* The task *
Drop the pictures, then extract the listing word for word.

* Dataset content *
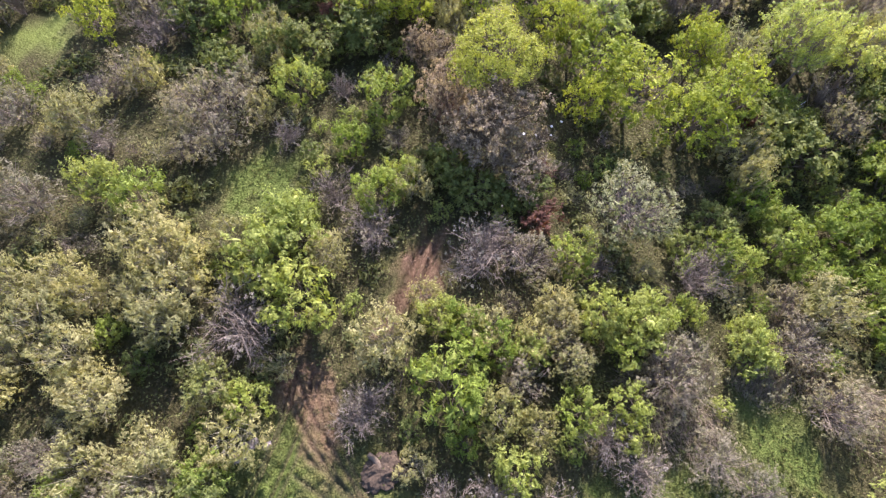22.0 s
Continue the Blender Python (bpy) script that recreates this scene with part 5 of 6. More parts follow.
plant("olive", 94.4, 166.7, 2.8, 6.2)
plant("hazel", 7.8, 84.0, 1.4, 1.8)
plant("dark", 140.7, 8.3, 2.9, 5.5)
plant("tan", 155.3, -4.7, 2.6, 5.7)
plant("olive", 15.2, 119.4, 1.4, 1.8)
plant("lime", 138.4, 26.0, 3.1, 5.7)
plant("silver", 107.6, 173.3, 2.4, 8.2)
plant("bare", 99.3, 166.0, 3.3, 6.0)
plant("silver", 132.0, -39.6, 2.6, 5.1)
plant("olive", 21.9, 120.3, 1.5, 1.9)
plant("silver", 108.0, 95.3, 2.9, 6.2)
plant("dark", 162.8, 77.6, 2.9, 4.9)
plant("silver", 108.8, 112.9, 3.2, 5.9)
plant("tan", 112.4, 115.4, 2.4, 5.2)
plant("amber", 139.5, 40.6, 3.3, 5.7)
plant("olive", 107.3, -51.0, 2.6, 5.9)
plant("silver", 188.2, 44.4, 2.8, 8.8)
plant("silver", 159.7, 6.5, 3.4, 5.6)
plant("olive", 8.4, 78.5, 1.2, 1.5)
plant("tan", 27.4, 114.5, 1.1, 1.4)
plant("poplar", 116.1, 21.5, 2.7, 7.7)
plant("amber", 94.9, -29.1, 2.6, 6.8)
plant("olive", 149.8, 65.2, 3.0, 5.5)
plant("lime", 113.7, 48.5, 2.8, 6.5)
plant("amber", 86.2, 82.8, 2.8, 6.4)
plant("tan", 92.2, 149.8, 3.4, 5.2)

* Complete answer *
22.0 s
Continue the Blender Python (bpy) script that recreates this scene with part 5 of 6. More parts follow.
plant("olive", 94.4, 166.7, 2.8, 6.2)
plant("hazel", 7.8, 84.0, 1.4, 1.8)
plant("dark", 140.7, 8.3, 2.9, 5.5)
plant("tan", 155.3, -4.7, 2.6, 5.7)
plant("olive", 15.2, 119.4, 1.4, 1.8)
plant("lime", 138.4, 26.0, 3.1, 5.7)
plant("silver", 107.6, 173.3, 2.4, 8.2)
plant("bare", 99.3, 166.0, 3.3, 6.0)
plant("silver", 132.0, -39.6, 2.6, 5.1)
plant("olive", 21.9, 120.3, 1.5, 1.9)
plant("silver", 108.0, 95.3, 2.9, 6.2)
plant("dark", 162.8, 77.6, 2.9, 4.9)
plant("silver", 108.8, 112.9, 3.2, 5.9)
plant("tan", 112.4, 115.4, 2.4, 5.2)
plant("amber", 139.5, 40.6, 3.3, 5.7)
plant("olive", 107.3, -51.0, 2.6, 5.9)
plant("silver", 188.2, 44.4, 2.8, 8.8)
plant("silver", 159.7, 6.5, 3.4, 5.6)
plant("olive", 8.4, 78.5, 1.2, 1.5)
plant("tan", 27.4, 114.5, 1.1, 1.4)
plant("poplar", 116.1, 21.5, 2.7, 7.7)
plant("amber", 94.9, -29.1, 2.6, 6.8)
plant("olive", 149.8, 65.2, 3.0, 5.5)
plant("lime", 113.7, 48.5, 2.8, 6.5)
plant("amber", 86.2, 82.8, 2.8, 6.4)
plant("tan", 92.2, 149.8, 3.4, 5.2)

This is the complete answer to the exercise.